The crimes for hanging ranged from burglary to murder and dating back to 1764. Several of these executions were picnic affairs and were witnessed by thousands on the "Commons" at the head of Penn street, now City Park.
Sept. 27, 1764: Thomas Fowler, convicted of burglary.
Dec. 19, 1767: Catharine Kreps, convicted of killing her illegitimate child.
July 7, 1770: Thomas Proctor, convicted of burglary.
Revolutionary War: Revolution - British soldier, murder.
August 1792: Samuel Reeves (Peeves), Negro, convicted of rape. A farm hand in Exeter Township, he allegedly committed the crime near Aulenbach's Cemetery.
Jan. 6, 1798: Benjamin Bailey, convicted of murdering a peddler. More than 6,000 people witnessed his hanging on Penn Street.
1784: Welsh, theft. Picnic crowds witnessed the hanging. The Times did not say if Welsh was the name or nationality.
June 10, 1809: Susanna Cox, convicted of killing her illegitimate child. Her story gained sympathy and was told in German and English language newspapers.
Jan. 30, 1813: John Schildt, 28, convicted of killing his parents in Alsace Township on Aug. 12, 1811. Several thousand persons gathered for the hanging on Penn Street.
April 1, 1842: Nicholas Reinhart, convicted of murdering Conrad Christ, Bern Township, in June 1841. Reinhart and John F. Oshman allegedly robbed Christ and fled to Ohio, where they were captured and returned to Berks County. Oshman escaped prison but was recaptured and acquitted. Reinhart was hanged in the yard of the old jail at Fifth and Washington streets.
May 30, 1870: Zacharias (Zachary) Snyder, alias John Deall, convicted of murdering Richard M. Harlan of Leesport. Arrested in Schuylkill County, he was tried in Berks County. His dying words, one account has it, were, "I am in full hope of being encircled in the arms of my savior."

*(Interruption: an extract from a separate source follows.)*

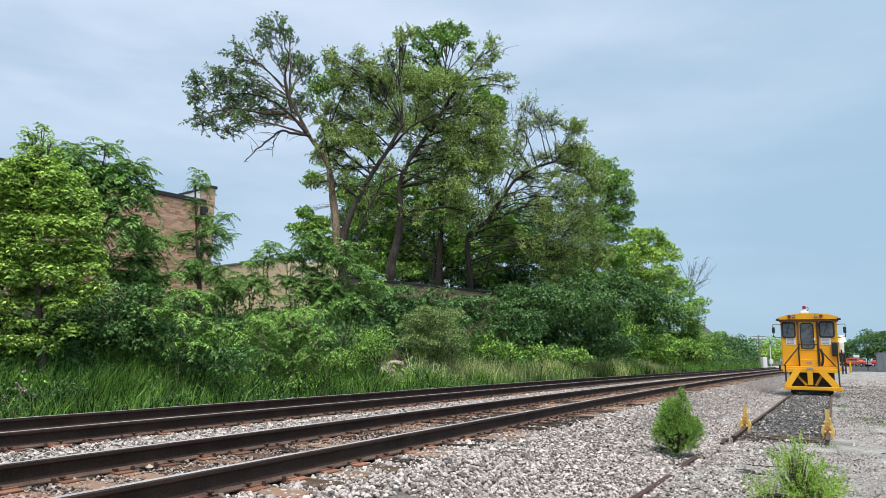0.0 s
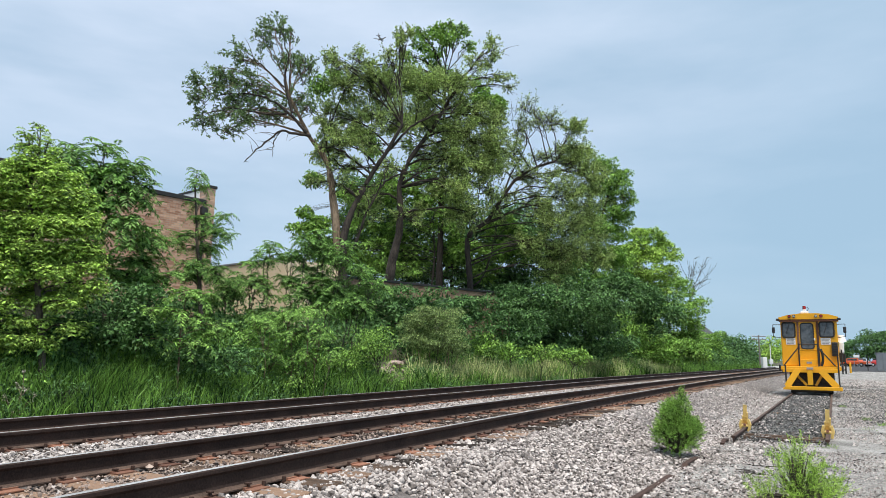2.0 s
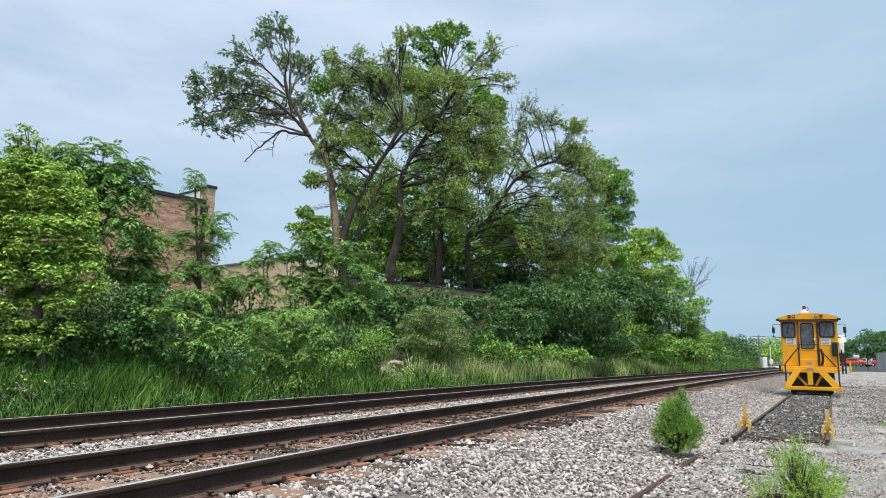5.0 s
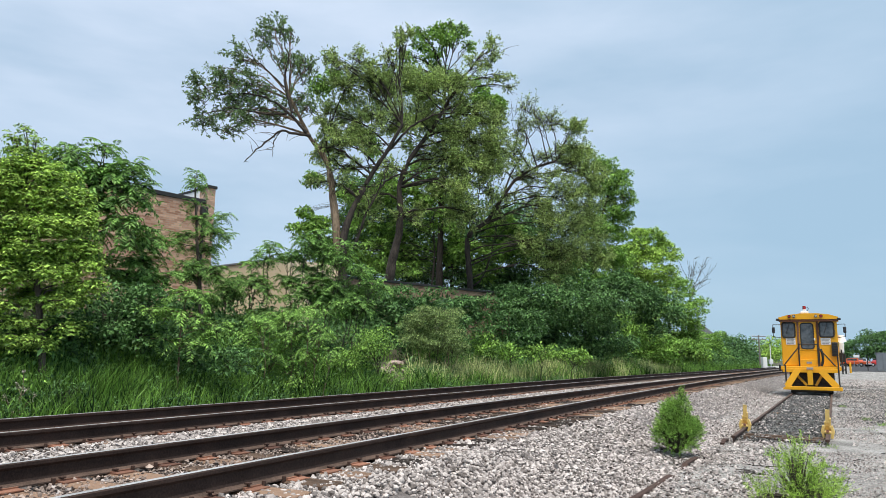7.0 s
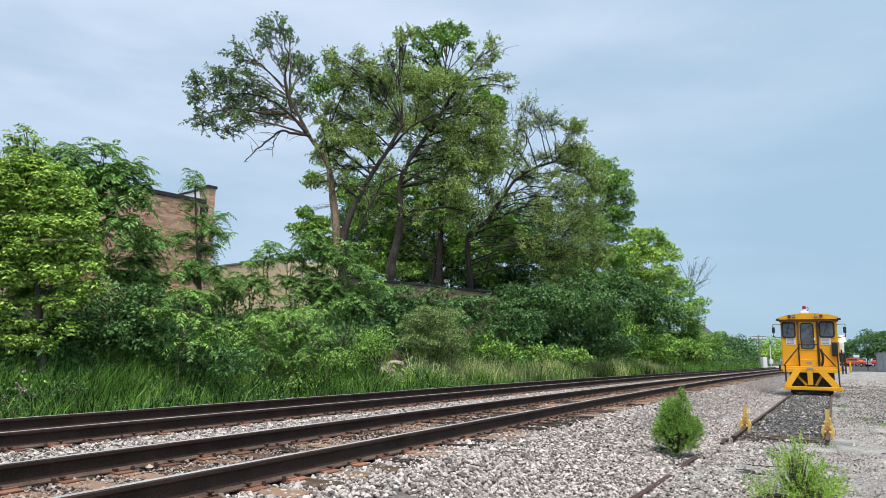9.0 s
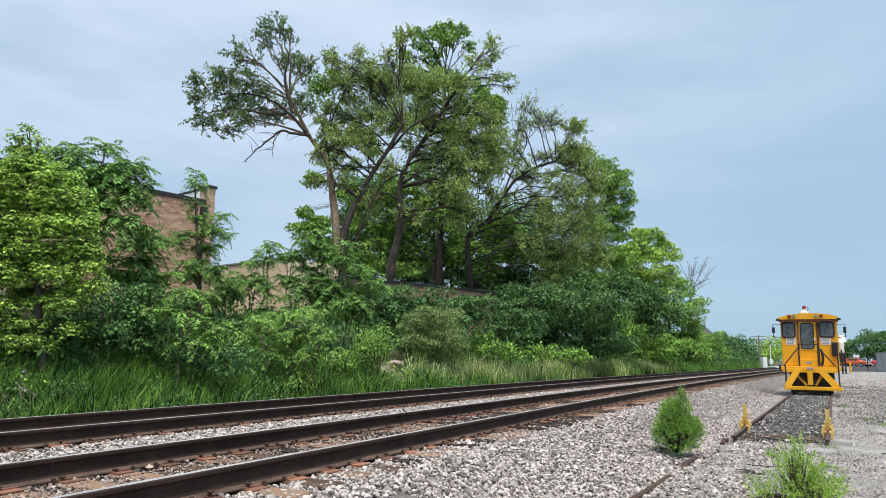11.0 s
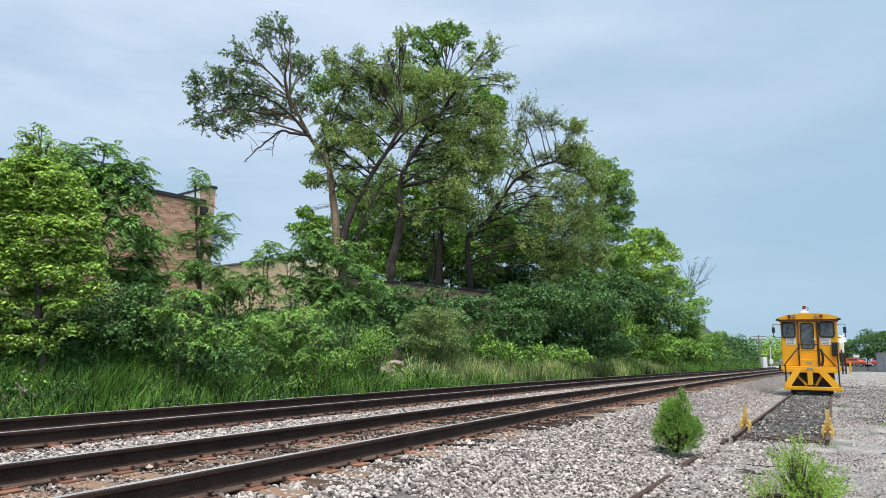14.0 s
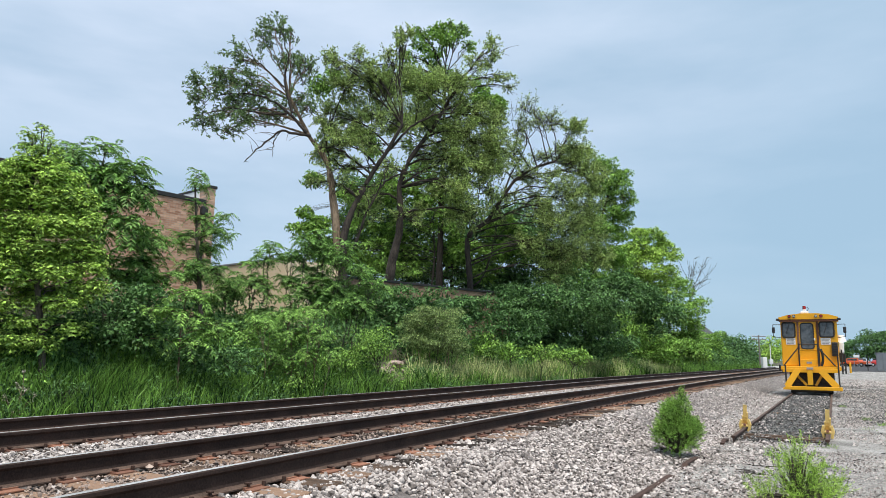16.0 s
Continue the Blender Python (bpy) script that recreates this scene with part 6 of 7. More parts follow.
        part("strut_web", beam(bmesh.new(), (x0 * 0.4, -0.6, 0.36), (x0 * 1.25, -0.55, 0.85), 0.10, 0.05), M_YELLOW, v)
    part("coupler_plate", boxed(-0.15, 0.05, -1.04, -0.92, 0.38, 0.98, 0.02), M_YELLOW, v)
    part("name_plate", boxed(-0.17, 0.08, -0.83, -0.802, 1.03, 1.12, 0.006), M_DECAL, v, "dark grey plate on the deck beam")
    part("front_beam", boxed(-1.03, 1.12, -1.04, -0.88, 0.17, 0.32, 0.015), M_YELLOW, v)
    part("corner_plate", boxed(-1.10, -0.98, -1.0, -0.7, 0.17, 0.26, 0.01), M_YELLOW, v)
    for x in (-0.98, 1.02):
        part("front_post", bar(bmesh.new(), (x, -0.80, 0.30), (x, -0.80, 1.60 if x > 0 else 1.2), 0.03), M_BLACK, v)
    part("underframe", boxed(-0.85, 0.85, -0.5, 5.2, 0.45, 0.98, 0.03), M_GREASE, v)
    part("plough", boxed(-0.80, 0.72, -0.45, -0.1, 0.06, 0.5, 0.03), M_GREASE, v)
    for y in (0.3, 3.9):
        ax = part("axle", bar(bmesh.new(), (-0.75, y, 0.36), (0.65, y, 0.36), 0.07), M_GREASE, v)
        for x in (-0.81, 0.71):
            part("wheel", bar(bmesh.new(), (x - 0.06, y, 0.362), (x + 0.06, y, 0.362), 0.36, 24), M_GREASE, ax)
    part("engine_hood", boxed(-0.95, 0.95, 2.62, 5.3, 1.16, 2.3, 0.06), M_YELLOW, v)


make_machine()


def make_wheel_stop(s, w):
    xy = spur(s, w)
    m = Matrix.Translation((xy[0], xy[1], SPUR_TOP)) @ Matrix.Rotation(-SPUR_TH, 4, "Z")
    m = m @ Matrix.Scale(0.86, 4)
    v = thing("wheel_stop", m, "yellow cast wheel stop clamped on the spur rail", "wheel stop", "wheel stops on the spur")
    bm = boxed(-0.07, 0.07, -0.12, 0.16, 0.0, 0.06, 0.02)
    beam(bm, (0, 0.10, 0.02), (0, 0.02, 0.26), 0.12, 0.06)
    part("shoe", bm, M_YELLOW_DULL, v)
    for k in (-1, 1):
        bm = bmesh.new()
        beam(bm, (0.07 * k, 0.0, -0.10), (0.11 * k, 0.0, 0.06), 0.06, 0.14)
        beam(bm, (0.11 * k, 0.0, 0.04), (0.07 * k, 0.0, 0.17), 0.06, 0.14)
        part("jaw", bm, M_YELLOW_DULL, v)
    bm = bmesh.new()
    beam(bm, (0, 0.03, 0.16), (0.015, 0.0, 0.52), 0.085, 0.035)
    beam(bm, (0.05, 0.03, 0.12), (0.06, 0.0, 0.34), 0.03, 0.10)
    part("upright", bm, M_YELLOW_DULL, v)
    part("bolt", bar(bmesh.new(), (0, -0.14, 0.06), (0, -0.11, 0.06), 0.035, 6), M_RUST_SHADE, v)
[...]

June 29, 1893: Pietro Buccieri, convicted of stabbing to death Sister Mary Hildaberta (Tillie Shannon) in St. Joseph Hospital on June 23, 1892. An Italian shoemaker who suffered from epilepsy, he borrowed the knife from another patient.
Sept. 23, 1902: George Gantz, convicted of murdering a 15-year-old girl on the night of Saturday, Oct. 26, 1901.
Oct. 29, 1908: Salvatore Garrito, convicted of killing state policeman Timothy Kelleher.
Feb. 25, 1909: Frank Palmer, convicted of killing Gertrude Clinton.
Feb. 27, 1912: Matthew E. Vanaman, who killed his wife Feb. 13, 1911.